Sustainable recovery of rare earth elements from Ni-MH batteries: Flux-free thermal isolation and Subsequent hydrometallurgical refinement

Abstract

This study details a sustainable approach for efficient recovery of highly pure rare earth elements oxides (REOs) from Ni-MH batteries. REOs (i.e., La, Ce, Sm, Nd, and Pr oxides) were thermally isolated from spent Ni-MH batteries into an oxide phase with the REO concentration of 67.4 wt%. Subsequently, separate leaching processes were conducted using sulfuric acid and hydrochloric acid solutions, and the results were compared in terms of efficiency and feasibility. Sodium REEs sulfate hydrate (NaRE(SO4)2.xH2O) was precipitated from the sulfuric acid leachate by adjusting the pH to 1.5 using sodium hydroxide, while the addition of oxalic acid to the hydrochloric acid leachate enabled the recovery of REEs as oxalate hydrate (RE2(C2O4)3.xH2O). The resulting sulfate salt was mixed with a sodium hydroxide solution, leading to the formation of REEs hydroxide.

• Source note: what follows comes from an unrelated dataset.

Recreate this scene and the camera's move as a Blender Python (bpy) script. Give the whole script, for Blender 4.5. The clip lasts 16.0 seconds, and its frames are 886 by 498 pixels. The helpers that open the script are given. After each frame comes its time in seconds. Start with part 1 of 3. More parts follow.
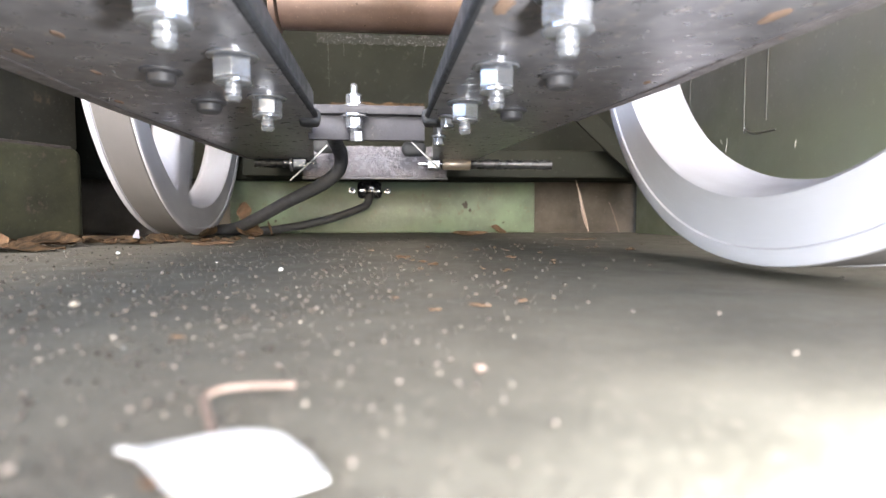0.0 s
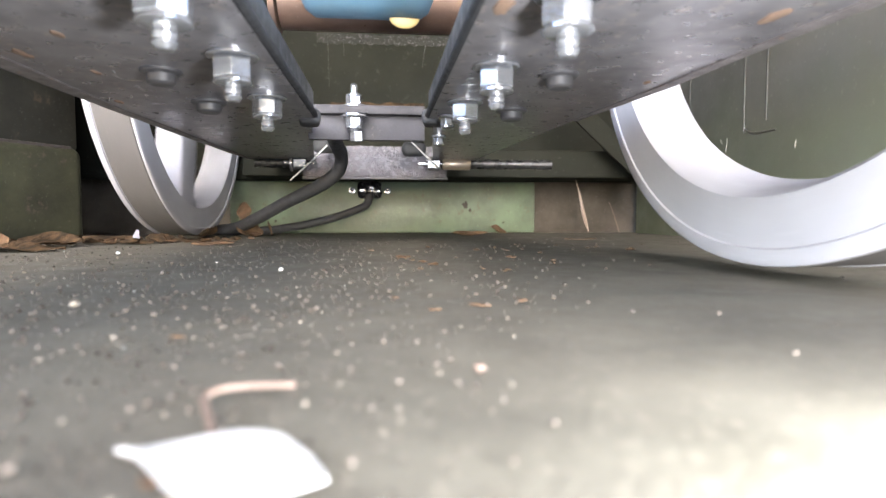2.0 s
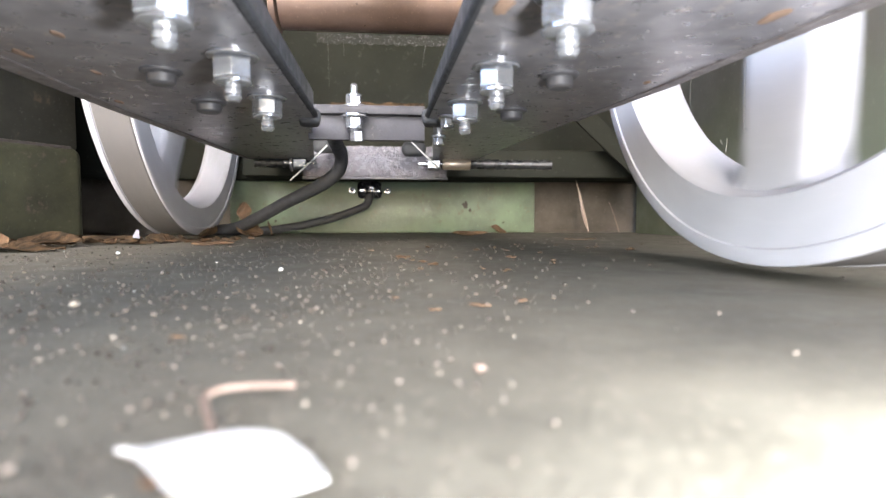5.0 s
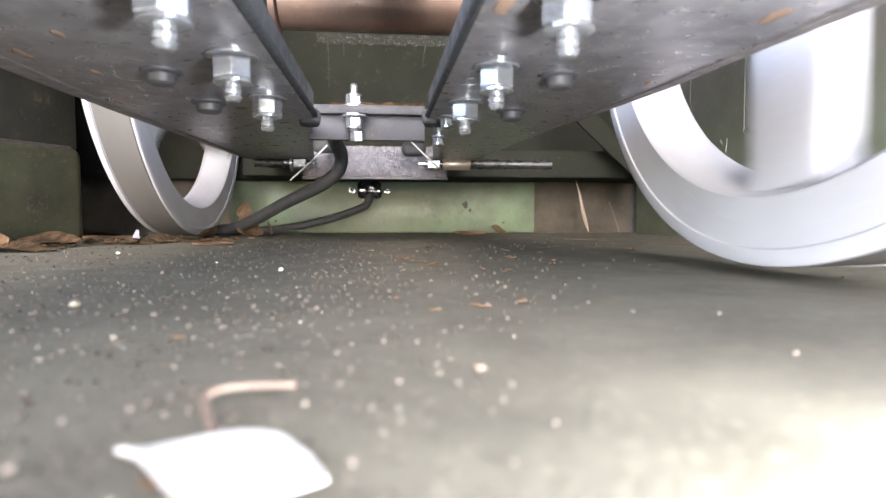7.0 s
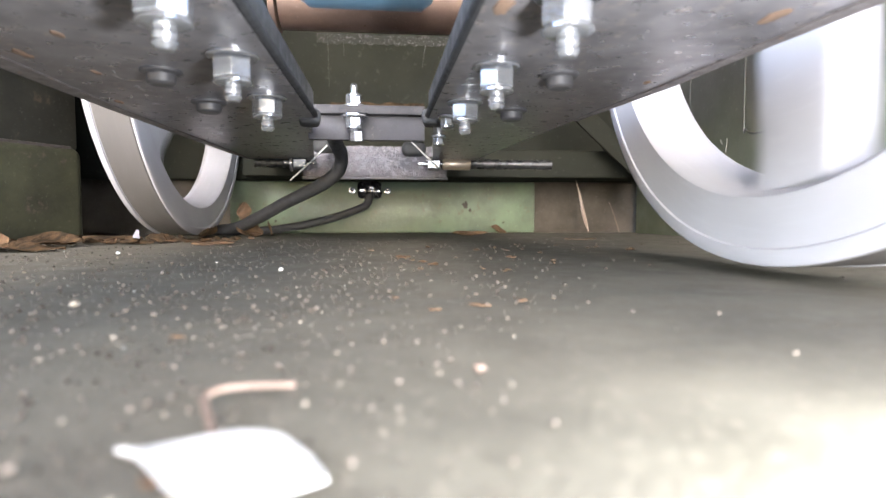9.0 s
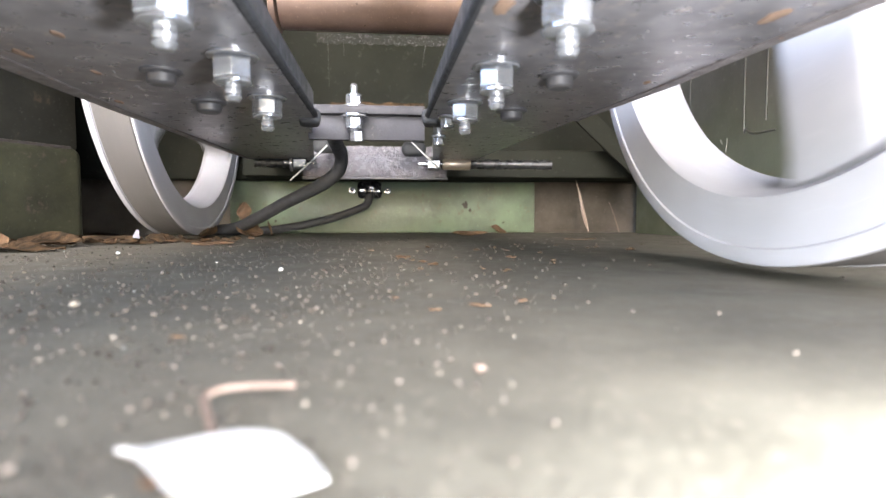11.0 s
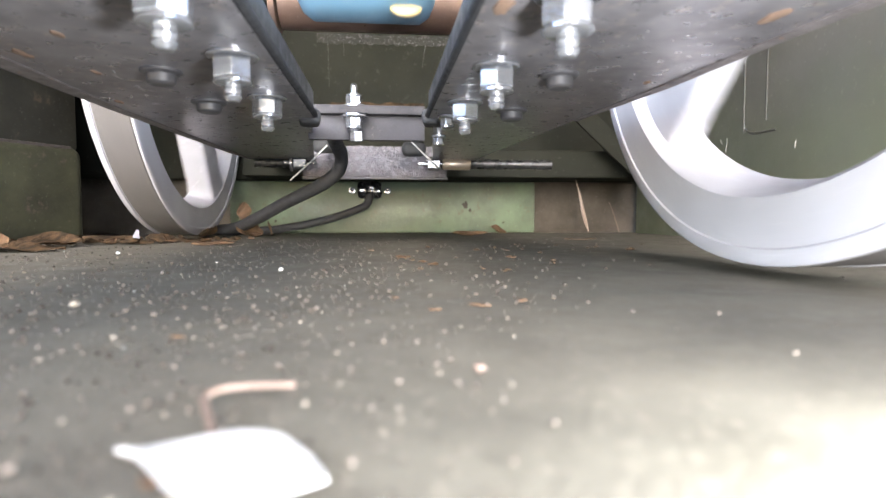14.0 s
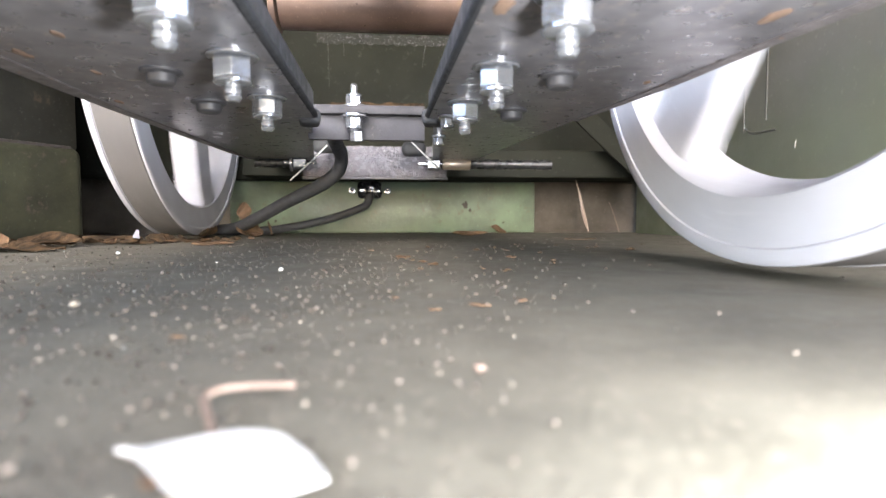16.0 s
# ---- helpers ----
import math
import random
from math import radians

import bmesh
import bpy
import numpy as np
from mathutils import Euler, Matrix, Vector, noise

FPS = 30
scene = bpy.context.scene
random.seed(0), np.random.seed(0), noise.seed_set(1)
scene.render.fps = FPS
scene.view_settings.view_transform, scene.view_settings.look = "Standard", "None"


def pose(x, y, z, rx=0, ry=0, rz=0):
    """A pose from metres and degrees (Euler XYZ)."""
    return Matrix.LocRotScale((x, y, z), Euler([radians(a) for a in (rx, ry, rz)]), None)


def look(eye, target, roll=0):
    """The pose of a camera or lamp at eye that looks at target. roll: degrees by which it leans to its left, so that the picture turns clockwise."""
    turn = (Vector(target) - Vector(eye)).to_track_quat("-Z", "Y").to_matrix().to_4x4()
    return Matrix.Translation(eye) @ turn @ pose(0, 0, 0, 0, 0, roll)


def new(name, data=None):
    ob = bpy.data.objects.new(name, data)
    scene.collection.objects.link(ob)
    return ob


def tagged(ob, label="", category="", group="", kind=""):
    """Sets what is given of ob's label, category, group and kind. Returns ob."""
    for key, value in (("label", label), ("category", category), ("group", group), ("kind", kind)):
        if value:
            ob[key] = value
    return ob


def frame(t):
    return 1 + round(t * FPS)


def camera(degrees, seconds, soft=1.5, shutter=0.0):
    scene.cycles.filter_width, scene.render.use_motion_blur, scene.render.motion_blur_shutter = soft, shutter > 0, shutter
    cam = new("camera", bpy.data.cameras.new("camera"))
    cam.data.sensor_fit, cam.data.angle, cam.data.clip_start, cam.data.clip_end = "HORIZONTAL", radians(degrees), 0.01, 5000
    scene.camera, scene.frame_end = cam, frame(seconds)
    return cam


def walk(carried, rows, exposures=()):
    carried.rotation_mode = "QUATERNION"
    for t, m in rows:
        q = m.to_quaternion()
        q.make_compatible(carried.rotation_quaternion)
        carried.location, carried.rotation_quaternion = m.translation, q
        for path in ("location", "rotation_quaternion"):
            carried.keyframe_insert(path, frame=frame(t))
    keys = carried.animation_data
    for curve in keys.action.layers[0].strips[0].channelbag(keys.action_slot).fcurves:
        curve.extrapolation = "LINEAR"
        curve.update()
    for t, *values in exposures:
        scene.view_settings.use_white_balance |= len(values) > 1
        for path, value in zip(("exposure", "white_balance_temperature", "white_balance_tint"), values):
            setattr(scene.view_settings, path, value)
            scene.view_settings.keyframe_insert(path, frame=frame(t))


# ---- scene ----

# ---- camera: a phone lying on the ground, lens two centimetres up ----
EYE = (0.0, 0.0, 0.0207)
cam = camera(76.2, 16.0, soft=1.5, shutter=0.5)
VIEW = look(EYE, (0.10134, 0.99307, -0.03886))
walk(cam, [(0.0, VIEW), (16.0, VIEW)])
cam.data.dof.use_dof = True
cam.data.dof.focus_distance = 0.36
cam.data.dof.aperture_fstop = 17.0

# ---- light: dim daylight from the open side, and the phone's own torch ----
world = bpy.data.worlds.new("world")
scene.world = world
world.use_nodes = True
wn = world.node_tree
sky = wn.nodes.new("ShaderNodeTexSky")
sky.sky_type = "NISHITA"
sky.sun_disc = False
sky.sun_elevation = radians(30)
sky.sun_rotation = radians(186)
sky.air_density, sky.dust_density, sky.ozone_density = 0.8, 1.2, 1.2
wn.links.new(sky.outputs[0], wn.nodes["Background"].inputs[0])
wn.nodes["Background"].inputs[1].default_value = 1.82

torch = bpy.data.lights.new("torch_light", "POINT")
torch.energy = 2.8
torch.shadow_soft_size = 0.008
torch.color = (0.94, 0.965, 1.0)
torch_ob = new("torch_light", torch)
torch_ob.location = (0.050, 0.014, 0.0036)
scene.view_settings.exposure = 0.78


# ---- materials ----
def mat(name, colour, rough=0.5, metal=0.0, second=None, scale=40.0, amount=0.5, bump=0.0, bump_scale=300.0,
        spots=None, spot_scale=60.0, spot_level=0.68, rough_var=0.15, coat=0.0, spec=0.5, grains=False, low_tint=None, fine=True, soft=0.06):
    """A surface with broad stains, fine grain, relief and, where given, patches of rust or dirt."""
    m = bpy.data.materials.new(name)
    m.use_nodes = True
    t = m.node_tree
    n, l = t.nodes, t.links
    b = n["Principled BSDF"]
    co = n.new("ShaderNodeTexCoord").outputs["Object"]

    def noise_tex(sc, detail=6.0, ro=0.6):
        q = n.new("ShaderNodeTexNoise")
        q.inputs["Scale"].default_value, q.inputs["Detail"].default_value = sc, detail
        q.inputs["Roughness"].default_value = ro
        l.new(co, q.inputs["Vector"])
        return q.outputs["Fac"]

    def ramp(fac, lo, hi):
        q = n.new("ShaderNodeMapRange")
        q.inputs["From Min"].default_value, q.inputs["From Max"].default_value = lo, hi
        l.new(fac, q.inputs["Value"])
        return q.outputs["Result"]

    def mix(fac, a, c):
        q = n.new("ShaderNodeMix")
        q.data_type = "RGBA"
        l.new(fac, q.inputs["Factor"])
        for sock, v in ((q.inputs["A"], a), (q.inputs["B"], c)):
            if isinstance(v, tuple):
                sock.default_value = (*v, 1)
            else:
                l.new(v, sock)
        return q.outputs["Result"]

    second = second or tuple(c * 0.65 for c in colour)
    col = mix(ramp(noise_tex(scale, 6.0 if fine else 2.0), 0.5 - amount / 2, 0.5 + amount / 2), second, colour)
    if fine:
        col = mix(ramp(noise_tex(scale * 14, 3.0), 0.62, 0.8), col, tuple(min(1, c * 1.35 + 0.01) for c in colour))
    if spots:
        col = mix(ramp(noise_tex(spot_scale, 5.0), spot_level, spot_level + soft), col, spots)
    if low_tint:
        sep = n.new("ShaderNodeSeparateXYZ")
        l.new(co, sep.inputs[0])
        add = n.new("ShaderNodeMath")
        add.operation = "MULTIPLY_ADD"
        l.new(noise_tex(28, 5.0), add.inputs[0])
        add.inputs[1].default_value = 0.09
        l.new(sep.outputs["Z"], add.inputs[2])
        col = mix(ramp(add.outputs[0], low_tint[1] + 0.03, low_tint[2] + 0.06), low_tint[0], col)
    if grains:
        isle = n.new("ShaderNodeNewGeometry").outputs["Random Per Island"]
        col = mix(ramp(isle, 0.25, 0.95), tuple(c * 0.35 for c in second), col)
    l.new(col, b.inputs["Base Color"])
    r = n.new("ShaderNodeMapRange")
    r.inputs["To Min"].default_value = max(0.02, rough - rough_var)
    r.inputs["To Max"].default_value = min(1, rough + rough_var)
    r.inputs["From Min"].default_value, r.inputs["From Max"].default_value = 0.3, 0.7
    l.new(noise_tex(scale * 2.3), r.inputs["Value"])
    l.new(r.outputs["Result"], b.inputs["Roughness"])
    b.inputs["Metallic"].default_value = metal
    b.inputs["Coat Weight"].default_value = coat
    b.inputs["Specular IOR Level"].default_value = spec
    if bump:
        q = n.new("ShaderNodeBump")
        q.inputs["Strength"].default_value, q.inputs["Distance"].default_value = 1.0, bump
        l.new(noise_tex(bump_scale, 4.0), q.inputs["Height"])
        l.new(q.outputs["Normal"], b.inputs["Normal"])
    return m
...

The REEs hydroxide and oxalate were calcined at 1000 °C, resulting in the production of REOs with a purity exceeding 99.7%. This research demonstrates the feasibility of developing an efficient, environmentally friendly, and sustainable approach for the recovery of highly pure REOs from Ni-MH batteries which potentially can minimize the environmental impact associated with the extraction of REOs from virgin sources, while addressing the challenge of effective recycling of end-of-life Ni-MH batteries.